Canada’s privacy watchdog just released some pretty grim details about the state of Canadians’ privacy. The so-called “Internet of Things” is collecting all sorts of sensitive data about us and quite possibly mismanaging it; yet it seems that there is not much, as individuals, we can do to protect our information.
Users of connected devices are forced to click ‘agree’ when signing on for the first time. Without saying yes, the devices cannot be used as intended. But what are we saying yes to? We want to believe that our privacy is being safeguarded by these companies, but it is time to take a closer look at their privacy policies. They are vague, and in some cases, have not been properly proof-read and still contain placeholders where specific privacy policies should be spelled out.
The Office of the Privacy Commissioner of Canada (OPC) is clearly concerned about this. The Privacy Commissioner, Daniel Therrien, has stated that “[a]s this technology expands, it is imperative that companies do a better job of explaining their personal information handling practices.” The question remains as to how this can be accomplished.

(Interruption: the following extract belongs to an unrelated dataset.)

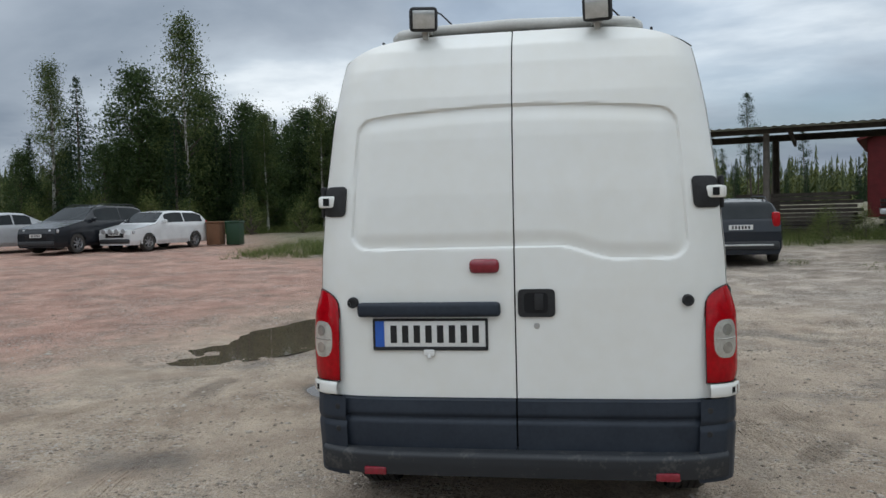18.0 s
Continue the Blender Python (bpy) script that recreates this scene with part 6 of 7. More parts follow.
def car(kind, colour, label, at, heading, extras=""):
    """Built nose at x = 0, tail at x = length, then turned so that the nose points along heading (degrees)."""
    length, width, top, ws, rw = KINDS[kind]
    x, y = at
    gz = ground_z(x, y)
    m = Matrix.Translation((x, y, gz)) @ pose(0, 0, 0, 0, 0, heading + 180) @ Matrix.Translation((-length / 2, 0, 0))
    ob = tagged(new("parked_car"), label, "car", "parked cars")
    tx, tz = [p[0] for p in top], [p[1] for p in top]
    hw = width / 2
    belt0 = {"suv": 1.05, "van": 1.06, "wagon": 0.84}.get(kind, 0.93)

    def sec(u, t, off=0.0):
        z1 = ip(u, tx, tz)
        belt = min(z1 - 0.01, belt0)
        tap = 1 - 0.16 * smooth01(0.7, 0.0, u) ** 2 - 0.10 * smooth01(length - 0.5, length, u) ** 2
        w = hw * tap
        rise = max(0.0, z1 - belt)
        wr = w * (1 - 0.26 * min(1.0, rise / 0.5))
        q = ip(t, [0, 0.12, 0.3, 0.45, 0.5, 0.72, 0.80, 0.86, 1.0], [w * 0.93, w, w * 1.0, w * 0.985, w * 0.965, w * 0.965 + (wr - w * 0.965) * 0.8, wr, wr * 0.9, 0.0])
        z = ip(t, [0, 0.12, 0.3, 0.45, 0.5, 0.72, 0.80, 0.86, 1.0], [0.22, 0.36, 0.62, belt - 0.04, belt, belt + rise * 0.72, belt + rise * 0.90, belt + rise * 0.975, z1])
        return (u, q + off * (t < 0.84), z + off * (t >= 0.75))

    us = sorted(set(lin(0, length, 84) + tx))
    ts = [0, 0.03, 0.06, 0.09, 0.12, 0.15, 0.18, 0.21, 0.24, 0.27, 0.3, 0.34, 0.38, 0.45, 0.5, 0.58, 0.66, 0.72, 0.80, 0.83, 0.86, 0.93, 1.0]
    xa, xb = length * 0.19, length * (0.79 if kind != "sedan" else 0.78)
    body = Geo()
    hub = 0.31 if kind not in ("suv", "van") else 0.34
    for e in (-1, 1):
        body.grid(lambda u, t: (lambda p: (p[0], e * p[1], p[2]))(sec(u, t)), us, ts, lambda u, t: not any((u - c) ** 2 + (sec(u, t)[2] - hub) ** 2 < (hub + 0.05) ** 2 for c in (xa, xb)))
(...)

Canadians are quick to adopt new technology but, on their own, lack the resources to influence major change in the ways in which their privacy is protected. This role may be best suited for a federal body with the power to implement and enforce privacy standards. Good thing for Canadians, the OPC is proactively investigating and making recommendations on the issue, thus putting companies on notice that enforcement will soon follow.
In any event, before clicking ‘agree’ be sure to read the fine print.